[cross-posted at Liberty & Power]
Guess who wrote this:
Legislation, as it has been usually understood, is not an affair of human competence. Immutable reason is the true legislator, and her decrees it behoves us to investigate. The functions of society extend, not to the making, but the interpreting of law; it cannot decree, it can only declare that which the nature of things has already decreed, and the propriety of which irresistibly flows from the circumstances of the case. … Men cannot do more than declare and interpret law; nor can there be an authority so paramount as to have the prerogative of making that to be law which abstract and immutable justice had not made to be law previously to that interposition.
Hi Prof Long,
I’ve been translating some passages of your piece “How to Dismantle Leviathan form within” to portuguese. I made it available in this blog .
Just telling ’cause I thought it would be more polite to let you know =).

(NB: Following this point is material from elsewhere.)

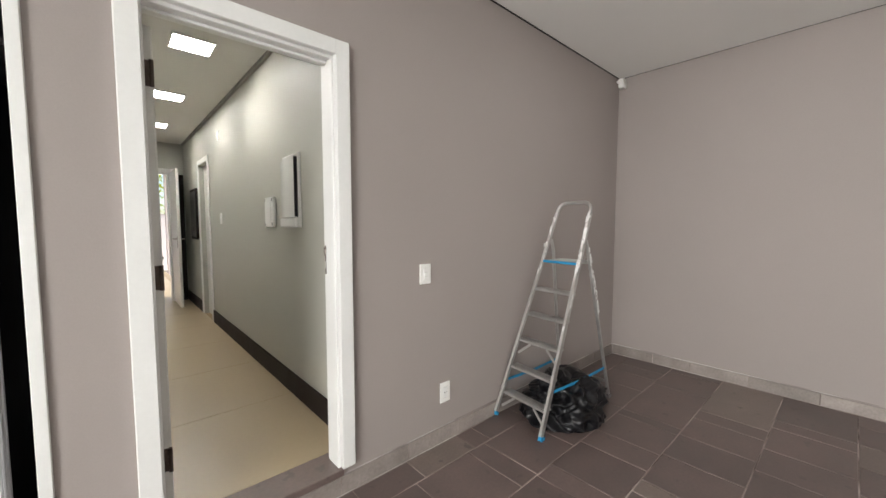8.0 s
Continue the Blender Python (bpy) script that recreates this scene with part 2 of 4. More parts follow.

Thanks for this quote–I wasn’t aware of it. Godwin suggests that law *just is* something that is interpreted not made by humans. For law we need to look to immutable reason. But that begs the question: what is law? (Or rather: what ought we to consider law to be?) Why is it *better* for us to conceive *law* as a subset of right reason, as opposed to the product of a certain kind down-on-earth human institutional process? One reason it *wouldn’t* be better is that we disagree quite a lot about what right reason requires of us and others. And there might be situations in which we need to all be able to identify, easily, what the law is. Now, that’s not an argument for legislation, but rather for resisting the natural law view of what law *is*. (Mind you, there might still be a place for looking to natural law as a model of what content the law ought to be.) We could still adopt the positivist view of what law is and nonetheless prefer emergent law (custom, etc.) to enacted law (legislation). But that argument has to be made.
I wonder what Hayek would say about this quotation.